More than one in two textile companies began producing millions of face masks instead of fashion. Despite closed venues, restaurateurs in Paris and elsewhere came up with creative ideas to make outdoor springtime aperitifs possible.
Entrepreneurs are trained from an early age to think of business from the cost side rather than the investment side. Instead of encouraging people and bringing them along to revive the economy, they think first and foremost about costs.
Americans revere founders
Americans revere entrepreneurs. When you tell someone that you have turned their idea into a business, their eyes light up. But that's mostly because few people know how hard it is to quit your job and try something new. They project their unfulfilled desires onto you. There's someone living his or her dream - wow! It seems to be part of the US mentality: people pitch in - or love to watch others pitch in.
There are a lot of freelancers in the US. According to the IRS, 26.5 million Americans reported in 2018 that they earned at least $1,000 a year from self-employed work, often on the side. Close to 42 000 people even earned more than a million dollars during this period.
Over the past decade, this category of "entrepreneurs without employees" has grown steadily - three times as fast as the number of conventional employees.
This by no means only includes people who want to develop revolutionary technology, but above all legions of self-employed freelancers and craftsmen. From Uber drivers and designers with their own webshop to hairdressers and pastry chefs for fancy cakes.
"The enormous importance of small entrepreneurs is often overlooked because we've been trained by Silicon Valley to only notice tech founders," says Elizabeth MacBride, who has been observing entrepreneurship in the US for decades as a reporter and is currently writing the book "The New Builders* about it. She celebrates small entrepreneurs as master builders of the American economy and wants to make their voices heard more - by potential investors and politicians alike. After all, companies that are less than a year old created more than three million jobs in 2015 - the most recent year for which figures are available.
For Elizabeth MacBride, solo entrepreneurs are also important because they sometimes become medium-sized employers. "Only one in 100 businesses gets venture capital. Most founders have much more modest goals - to make a decent living." Those who always look only at the big companies and IPOs miss the reality, he said.

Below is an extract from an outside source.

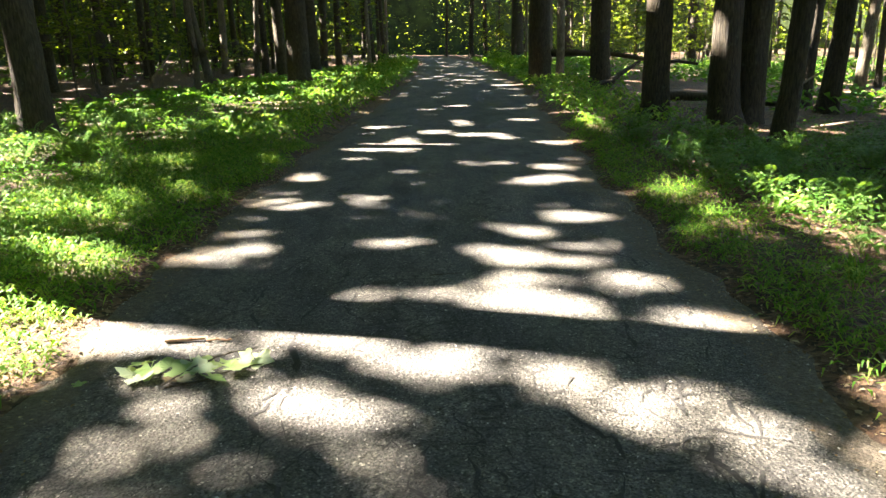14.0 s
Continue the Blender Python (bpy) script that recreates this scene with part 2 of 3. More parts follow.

Russia "Bisnesmen" is an attractive profession
Entrepreneurship is considered a double-bottomed profession in Russia. According to a survey by the Russian Chamber of Societies, a dream job, 38 percent of schoolchildren want to become "Bisnesmen" (Russian pronunciation). What boy doesn't dream of speeding through Moscow in an expensive car with premium credit cards in his pocket?
However, only 20 percent of parents want their children to have this career. And in reality, according to a study by the Russian Savings Bank, no more than three percent of the population are entrepreneurs.
Russia is not a traditional entrepreneurial country. Even the pre-revolutionary poet Ivan Krylov mocked the merchant who taught his nephew to cheat others and was cheated himself in the process. Under Soviet power, speculation was considered a criminal offence, and to this day even Russian trade journals doubt that their compatriots are suitable as entrepreneurs. They lack "self-confidence, initiative, the willingness to take risks and the urge to make a difference", writes the journal Kontur.
The daredevils in the state television series don't found start-ups either, they hunt enemy spies or economic criminals and work for the security services. Yet there are also charismatic movers and shakers in Russia's business world. The powerhouse Mikhail Khodorkovsky, owner of the oil company Yukos and the richest man in the country, only became world famous when he ended up in court and then in prison. Like him, the mega-married Pavel Durov has since emigrated abroad, Russia's Mark Zuckerberg, creator of the social network Vk.com and the messenger service Telegram. Both face criminal charges at home.
"People with talent and entrepreneurial spirit," says a German businessman with long experience in Russia, "go to California." According to a survey by the Lewada opinion research centre, 53 percent of Russians under 24 want to emigrate. This is also because almost all important positions in their home country are reserved for relatives and close friends of the establishment. Instead of ideas, relationships lift young Russians into the comfortable sphere of Russian state capitalism, which, according to the rating agency Moody's, controls up to 50 per cent of the gross domestic product.
Free enterprise, on the other hand, is seen as a tough struggle for competition, if not survival, mostly in the service sector. And hovering over it is the permanent risk of being categorised by the state as a tax dodger or fraudster. As in Soviet times, many "Bisnesmeny" flee into the shadow economy, which according to official figures produces about 13 percent of GDP; a study by Swedish economists puts the figure at almost 45 percent.